Quizás las primeras memorias de un político, en un sentido plenamente moderno, sean las Memorias de ultratumbra de François -René de Chateaubriand que, como dijo alguien, describen "la caída de un hombre en la Historia". Su influencia ha sido inmensa, porque fraguó un modelo narrativo: insertar la experiencia política -la personal intervención en el decurso histórico - en la intimidad personal. Y a veces, brillantemente, viceversa. Legitimista y conservador, romántico y apasionado, Chateaubriand es un escritor magnífico con el que asistes a los estertores del reinado de Luis XVI, al tumulto relampagueante de la Revolución, al imperio napoleónico - detestaba a Napoleón desde una irreprimible admiración patriótica por su liderazgo y sus conquistas - y a la desgraciada restauración monárquica que acaba - para él, ya anciano, cansado y pobre - sepultando todas sus esperanzas políticas. Así, describe la agonía del último de los Capeto, el rey Carlos X, quien a su juicio murió muy bien "nada extraño por parte de una dinastía que lleva muriéndose espléndidamente desde hace muchos años".

En una carta una amiga le preguntaba a Chateaubriand que era lo indispensable para escribir unas buenas memorias, a lo que respondió lacónicamente: "Tiempo, madame, tiempo". No se refería obviamente al tiempo para escribirlas, sino al tiempo necesario para que los acontecimientos pasaran por el tamiz de una nostalgia valorativa. Sin cierta perspectiva temporal no es posible escribir unas buenas memorias si uno pretende hacer un ejercicio solvente y honesto, tanto intelectual como literariamente. No se trata tanto de recordar bien las cosas sino de valorar su significado a ese amplio y frustrante contexto moral que es la vida de un hombre o una mujer, y sobre el mismo, construir un relato que no tiene por qué coincidir exactamente con la realidad: se trata de contar una verdad, la verdad de un ser humano, no de describir minuciosamente los hechos.

Si el libro del presidente Pedro Sánchez me parece ridículo es, sobre todo, y más allá de ese lenguaje de guardería infantil y entusiasmos recortables, porque pretende contar algo que, en puridad, no ha terminado de ocurrir. Por eso ese desajuste - tan poco chateabriandesco - entre la vida privada y la vida pública. Un desajuste que hunde sus raíces - la anécdota inicial sobre el colchón de la cama presidencial lo ejemplifica - en un provincianismo bastante chabacano. Se trata de un libro escrito a toda velocidad pero, sobre todo, se trata de un texto casi porfiadamente irrelevante que es inútil a la hora de entender el proyecto político del sanchismo.
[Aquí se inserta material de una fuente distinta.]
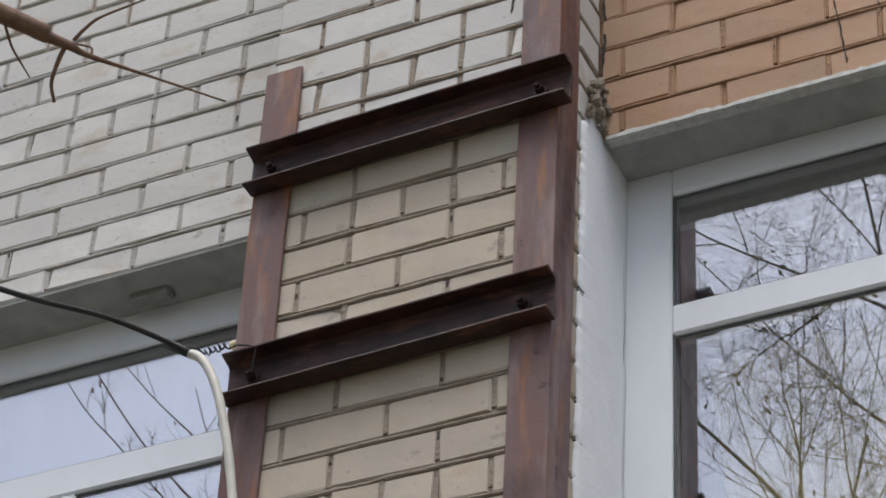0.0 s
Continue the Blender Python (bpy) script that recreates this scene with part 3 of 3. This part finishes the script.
tree((-2.1, -10.1, 0), 18.5, 0.15, 11, "tall bare grey-brown tree across the yard", 17, 0.03, 0.22, 0.62)
tree((-4.6, -15.8, 0), 23.0, 0.17, 23, "tall bare tree with dense fine branches", 13, 0.03, 0.22, 0.62)
tree((-1.2, -13.5, 0), 21.0, 0.16, 5, "tall bare tree with upright fine shoots", 17, 0.05, 0.22, 0.62)
yard_tree, yard_pts = tree((-1.0, -9.2, 0), 12.0, 0.10, 71, "bare tree with a forked limb and clinging dry leaves", 9, 0.05, 0.35, 0.62)
fork_rng = random.Random(9)
bm, tips = bmesh.new(), []
LIMB = [yard_pts[8], Vector((-1.5, -8.6, 9.4)), Vector((-2.08, -8.0, 10.02)), Vector((-2.32, -8.0, 9.70)), Vector((-2.62, -8.0, 9.50)), Vector((-2.95, -8.0, 9.38))]
for ways, girth in ((LIMB, 0.040), ([LIMB[4], Vector((-2.47, -8.0, 9.28)), Vector((-2.22, -8.0, 9.15)), Vector((-2.0, -8.0, 9.08))], 0.028),
                    ([LIMB[4], Vector((-2.80, -8.0, 9.16)), Vector((-2.86, -8.0, 8.95))], 0.026), ([Vector((-2.47, -8.0, 9.28)), Vector((-2.36, -8.0, 9.02)), Vector((-2.26, -8.0, 8.85))], 0.020)):
    pts = smooth_line(ways, 6)
    sweep(bm, pts, lambda i: girth * (1 - 0.7 * i / len(pts)), 7)
    for k in range(8):
        i = fork_rng.randrange(len(pts) // 3, len(pts) - 1)
        grow(bm, pts[i], Vector((fork_rng.gauss(0, 1), fork_rng.gauss(0, 0.3), fork_rng.gauss(0, 1))), fork_rng.uniform(0.4, 0.9), 0.012, 1, fork_rng, tips)
adopt(part("limb", bm, M_BARK, label="forked limb"), yard_tree)
bm = bmesh.new()
for tip, way in tips:
    if fork_rng.random() < 0.35:
        m = Matrix.Translation(tip) @ Euler((fork_rng.uniform(0, 6), fork_rng.uniform(0, 6), fork_rng.uniform(0, 6))).to_matrix().to_4x4()
        l, w = fork_rng.uniform(0.08, 0.16), fork_rng.uniform(0.02, 0.04)
        bm.faces.new([bm.verts.new(m @ Vector(v)) for v in ((0, 0, 0), (l * 0.4, w, 0.01), (l, 0, -0.01), (l * 0.5, -w, 0.006))])
adopt(part("leaves", bm, M_LEAF, label="curled dry olive leaves"), yard_tree)
near_tree, near_pts = tree((-3.52, -4.1, 0), 12.5, 0.06, 37, "slender bare tree in front of the house", 0)


def on_trunk(z):
    """The trunk's axis at a height."""
    for a, b in zip(near_pts, near_pts[1:]):
        if a.z <= z <= b.z:
            return a.lerp(b, (z - a.z) / (b.z - a.z))
    return near_pts[-1].copy()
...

No hay contexto político, ideológico o cultural. No hay ningún conflicto interno de los que alimentan la actividad política y la misma vida. No hay un relato que se sobreponga - e incluso refuerce - la novela de la propaganda monclovita. No hay una frase feliz ni un análisis que sobrepase el folio y medio. Y sobre todo Sánchez sale de ese fracasado autorretrato como un político tan encantado de haberse conocido como aburrido hasta el bostezo. Y así llega a quejarse - aunque lo haga irónicamente - de un físico tan poderoso y magnético que durante algún tiempo lo aprovecharon para descalificarlo. Un hombre tan guapo no podía ser inteligente. Me parece triste. Me parece deprimente. Me parece que solo un narcisismo clueco que bordea en lo patético puede explicar un libro tan prescindible y garrapateado como este.